Mr Clout takes up the story: "One day a bright spark from the local Tauranga Milk Company met Geoff and Peter and the launch of a range of fruit drinks was initiated. As milk was packaged in glass bottles those days, it was logical for the juice to also be packed in glass, specifically the pint glass bottle. The name 'Pinto' stuck."
The company supplies fruit juices and drinks to milk companies throughout New Zealand, as well as leveraging its own brands. The product range has grown with innovations such as New Zealand's first range of carrot and juice blends (Vital2), tangelo drink and Party Punch.

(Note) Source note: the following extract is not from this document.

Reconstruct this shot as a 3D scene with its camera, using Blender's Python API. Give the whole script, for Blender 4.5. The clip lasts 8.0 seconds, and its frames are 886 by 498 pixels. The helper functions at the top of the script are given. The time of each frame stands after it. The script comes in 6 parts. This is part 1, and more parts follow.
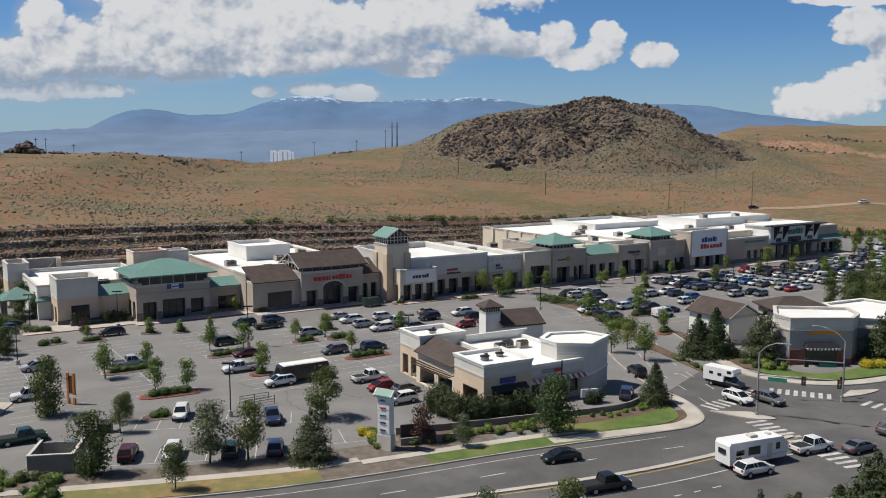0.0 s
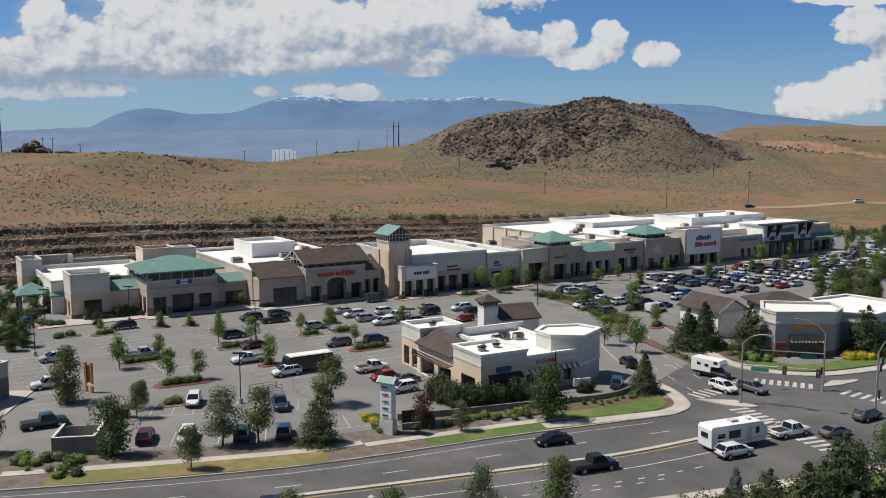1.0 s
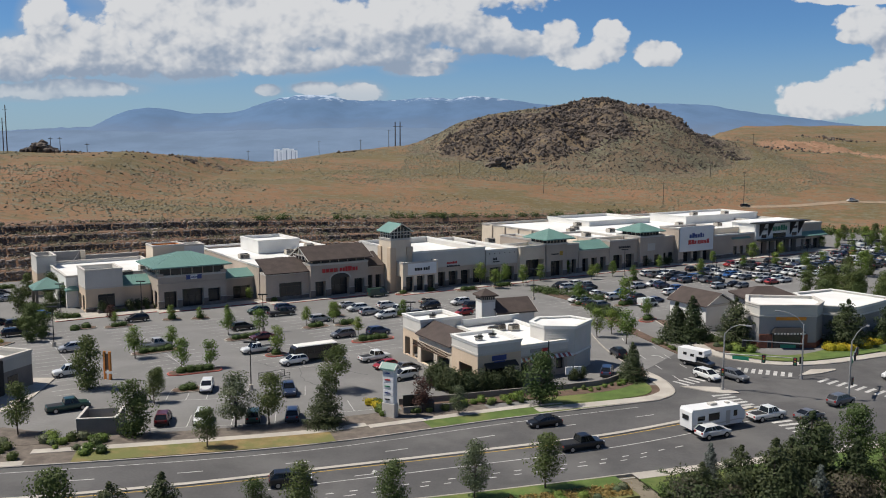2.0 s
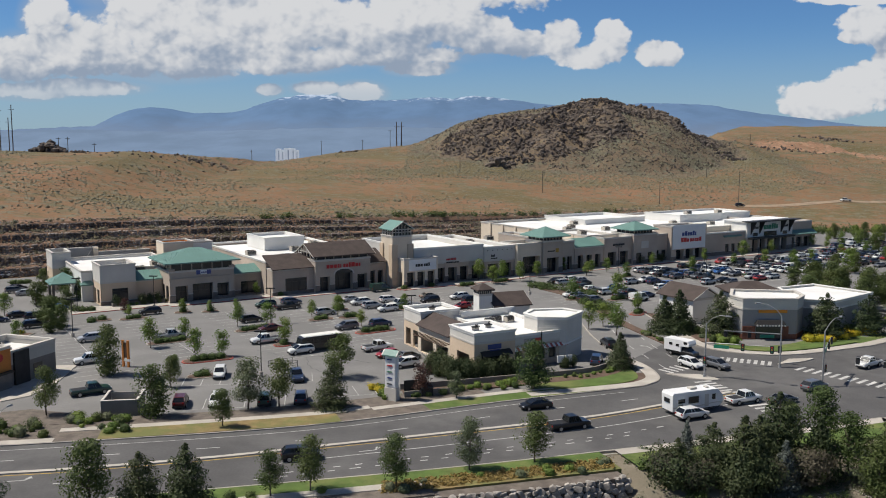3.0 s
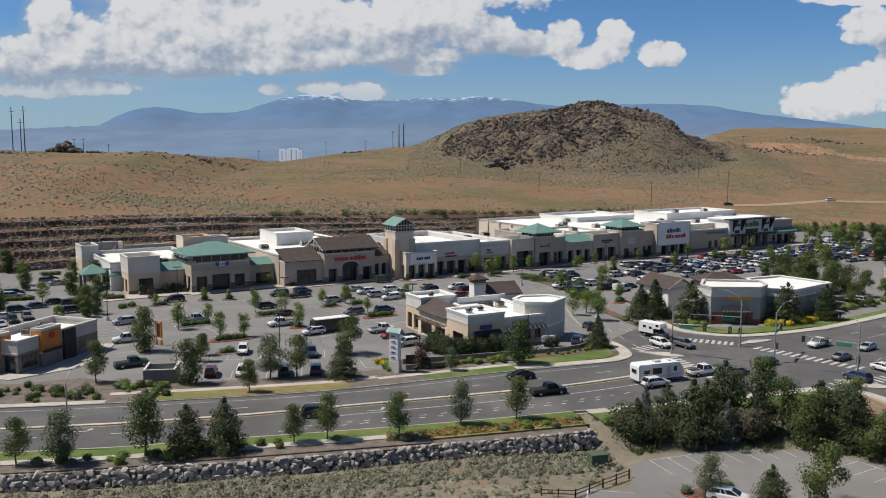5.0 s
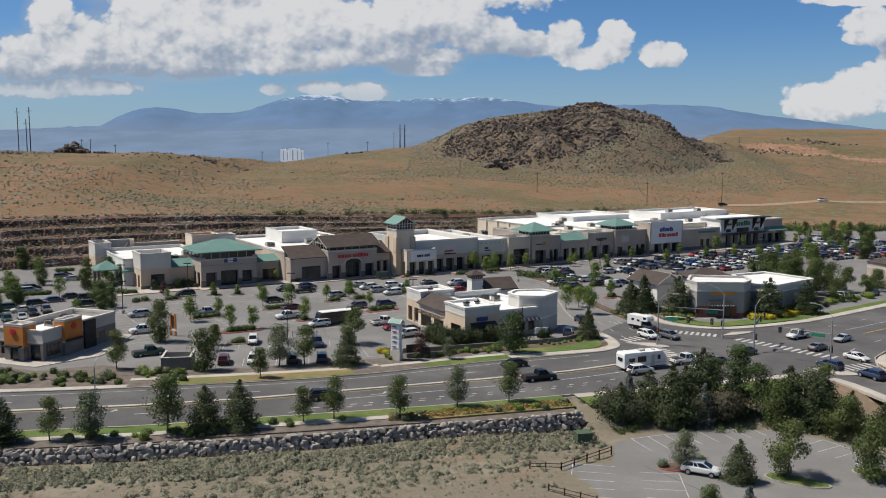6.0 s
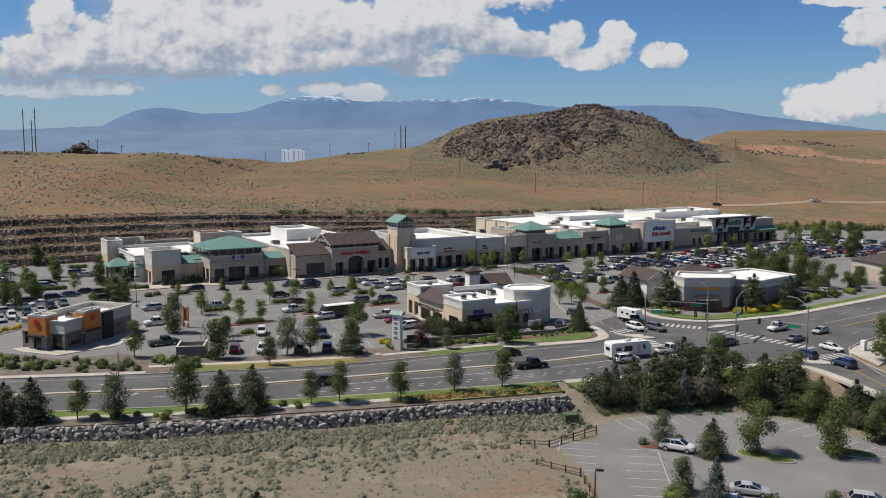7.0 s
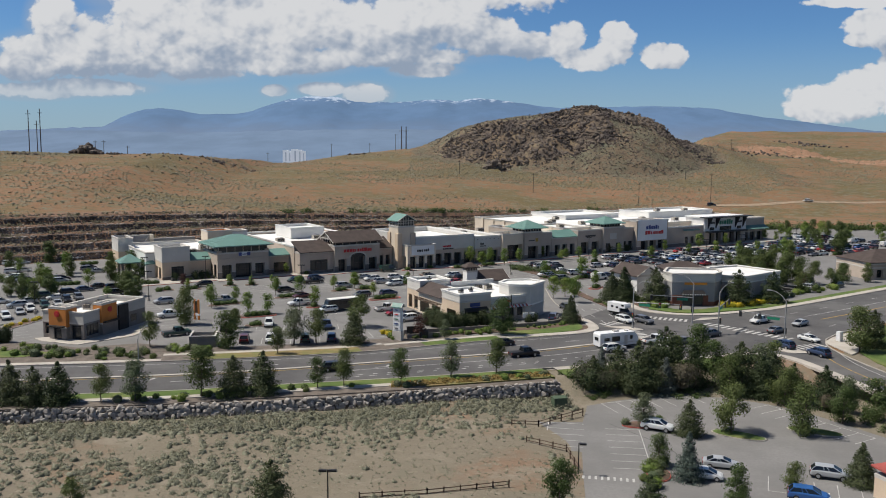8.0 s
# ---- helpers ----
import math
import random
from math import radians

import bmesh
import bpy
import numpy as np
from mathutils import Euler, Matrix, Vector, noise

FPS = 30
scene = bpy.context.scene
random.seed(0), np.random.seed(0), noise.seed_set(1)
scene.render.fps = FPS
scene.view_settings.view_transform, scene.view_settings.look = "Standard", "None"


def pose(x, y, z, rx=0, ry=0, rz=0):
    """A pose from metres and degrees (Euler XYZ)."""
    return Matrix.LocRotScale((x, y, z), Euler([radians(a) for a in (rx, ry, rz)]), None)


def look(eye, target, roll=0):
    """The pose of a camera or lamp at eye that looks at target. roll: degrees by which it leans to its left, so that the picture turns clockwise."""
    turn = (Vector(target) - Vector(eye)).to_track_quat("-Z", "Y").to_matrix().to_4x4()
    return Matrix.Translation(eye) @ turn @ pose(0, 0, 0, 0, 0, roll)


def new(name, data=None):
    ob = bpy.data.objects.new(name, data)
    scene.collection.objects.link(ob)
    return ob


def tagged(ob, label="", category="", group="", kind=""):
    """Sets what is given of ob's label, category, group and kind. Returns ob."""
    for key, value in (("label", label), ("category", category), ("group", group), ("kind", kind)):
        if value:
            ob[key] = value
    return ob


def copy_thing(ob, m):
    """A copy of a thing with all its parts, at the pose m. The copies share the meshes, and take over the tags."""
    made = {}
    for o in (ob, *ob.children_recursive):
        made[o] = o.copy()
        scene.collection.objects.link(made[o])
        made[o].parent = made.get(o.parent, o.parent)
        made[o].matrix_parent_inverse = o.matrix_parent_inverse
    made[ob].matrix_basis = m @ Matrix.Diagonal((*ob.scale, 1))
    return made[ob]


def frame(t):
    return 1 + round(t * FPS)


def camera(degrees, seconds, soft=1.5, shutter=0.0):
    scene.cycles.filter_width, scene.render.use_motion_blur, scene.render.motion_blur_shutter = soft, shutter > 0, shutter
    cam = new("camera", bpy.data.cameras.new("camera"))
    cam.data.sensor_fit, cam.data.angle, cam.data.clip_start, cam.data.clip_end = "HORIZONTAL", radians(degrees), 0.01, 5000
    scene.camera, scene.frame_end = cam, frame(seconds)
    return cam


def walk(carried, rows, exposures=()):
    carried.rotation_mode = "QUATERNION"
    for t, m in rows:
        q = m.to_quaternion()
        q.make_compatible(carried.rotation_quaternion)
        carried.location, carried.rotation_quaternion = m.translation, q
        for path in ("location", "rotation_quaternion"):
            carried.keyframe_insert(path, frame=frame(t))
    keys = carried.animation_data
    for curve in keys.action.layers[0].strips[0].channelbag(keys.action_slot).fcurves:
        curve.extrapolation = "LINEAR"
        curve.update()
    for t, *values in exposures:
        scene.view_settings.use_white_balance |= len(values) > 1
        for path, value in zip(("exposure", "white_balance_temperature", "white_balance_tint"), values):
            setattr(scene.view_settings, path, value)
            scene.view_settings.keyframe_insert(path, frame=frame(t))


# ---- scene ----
cam = camera(53.66, 8.0, soft=1.0)
PATH = [
    (0.0, pose(-0.075, 1.081, 37.380, 83.109, -0.078, -0.016)),
    (0.5, pose(0.064, -1.933, 37.521, 83.083, -0.098, 0.035)),
    (1.0, pose(0.226, -5.323, 37.654, 83.062, -0.118, 0.084)),
    (1.5, pose(0.406, -9.036, 37.787, 83.043, -0.139, 0.131)),
    (2.0, pose(0.602, -13.024, 37.925, 83.028, -0.160, 0.177)),
    (2.5, pose(0.810, -17.244, 38.073, 83.016, -0.182, 0.220)),
    (3.0, pose(1.027, -21.653, 38.234, 83.007, -0.204, 0.261)),
    (3.5, pose(1.252, -26.214, 38.407, 83.002, -0.227, 0.300)),
    (4.0, pose(1.482, -30.892, 38.594, 83.000, -0.250, 0.338)),
    (4.5, pose(1.718, -35.657, 38.790, 83.001, -0.273, 0.373)),
    (5.0, pose(1.959, -40.482, 38.992, 83.006, -0.297, 0.406)),
    (5.5, pose(2.205, -45.343, 39.194, 83.013, -0.322, 0.438)),
    (6.0, pose(2.457, -50.220, 39.389, 83.025, -0.347, 0.467)),
    (6.5, pose(2.717, -55.096, 39.567, 83.039, -0.372, 0.495)),
    (7.0, pose(2.987, -59.958, 39.718, 83.057, -0.398, 0.520)),
    (7.5, pose(3.269, -64.796, 39.829, 83.078, -0.424, 0.544)),
    (8.0, pose(3.567, -69.604, 39.886, 83.102, -0.451, 0.565)),
]
walk(cam, PATH)

# ---- daylight: high sun from the west, a blue sky with a bank of cumulus ----
SUN_UP, SUN_TURN = 57.0, 272.0          # elevation, compass turn from +y, clockwise
world = bpy.data.worlds.new("sky")
scene.world = world
world.use_nodes = True


class Nodes:
    """Short hand for building a node tree."""

    def __init__(self, tree):
        self.tree = tree
        tree.nodes.clear()

    def add(self, kind):
        return self.tree.nodes.new(kind)

    def link(self, a, b):
        self.tree.links.new(a, b)

    def put(self, socket, v):
        if isinstance(v, bpy.types.NodeSocket):
            self.tree.links.new(v, socket)
        else:
            socket.default_value = v

    def math(self, op, a, b=0.0, c=0.0, clamp=False):
        n = self.add("ShaderNodeMath")
        n.operation, n.use_clamp = op, clamp
        self.put(n.inputs[0], a), self.put(n.inputs[1], b), self.put(n.inputs[2], c)
        return n.outputs[0]

    def step(self, v, lo, hi, a=0.0, b=1.0):
        n = self.add("ShaderNodeMapRange")
        n.interpolation_type = "SMOOTHSTEP"
        for i, x in enumerate((v, lo, hi, a, b)):
            self.put(n.inputs[i], x)
        return n.outputs[0]

    def noise(self, where, scale, detail=4.0, rough=0.55, dims="3D"):
        n = self.add("ShaderNodeTexNoise")
        n.noise_dimensions = dims
        n.inputs["Scale"].default_value, n.inputs["Detail"].default_value = scale, detail
        n.inputs["Roughness"].default_value = rough
        if where is not None:
            self.link(where, n.inputs["Vector"])
        return n.outputs["Fac"]

    def mix(self, f, a, b, op="MIX"):
        n = self.add("ShaderNodeMix")
        n.data_type, n.blend_type = "RGBA", op
        self.put(n.inputs[0], f), self.put(n.inputs[6], a), self.put(n.inputs[7], b)
        return n.outputs[2]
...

Last year the company was bought by a group of four Tauranga businessmen, Bruce Martin, Graeme Kirk, Wayne Dingle and David Ede. With an annual turnover of $6 million and production capacity of 10 million litres, Pinto is said to be the third largest fruit juice company in the country with a market share of about 10%. The company recently completed a $1 million expansion and refurbishment programme.
"The major challenge facing the company is finding room to grow in a crowded New Zealand beverage market. Our major opportunities centre on developing innovative beverages, primarily from New Zealand sourced juice products for both local and export markets," Mr Clout said.
Export markets include several Pacific islands as well as a joint venture in Taiwan with nine other Kiwi food and beverage exporters. "We have also made our first shipment of juice to Mongolia through a joint venture with a Taranaki dairy farmer and Mongolian partners. We perceive export opportunities in Australia, Asia and the Gulf states."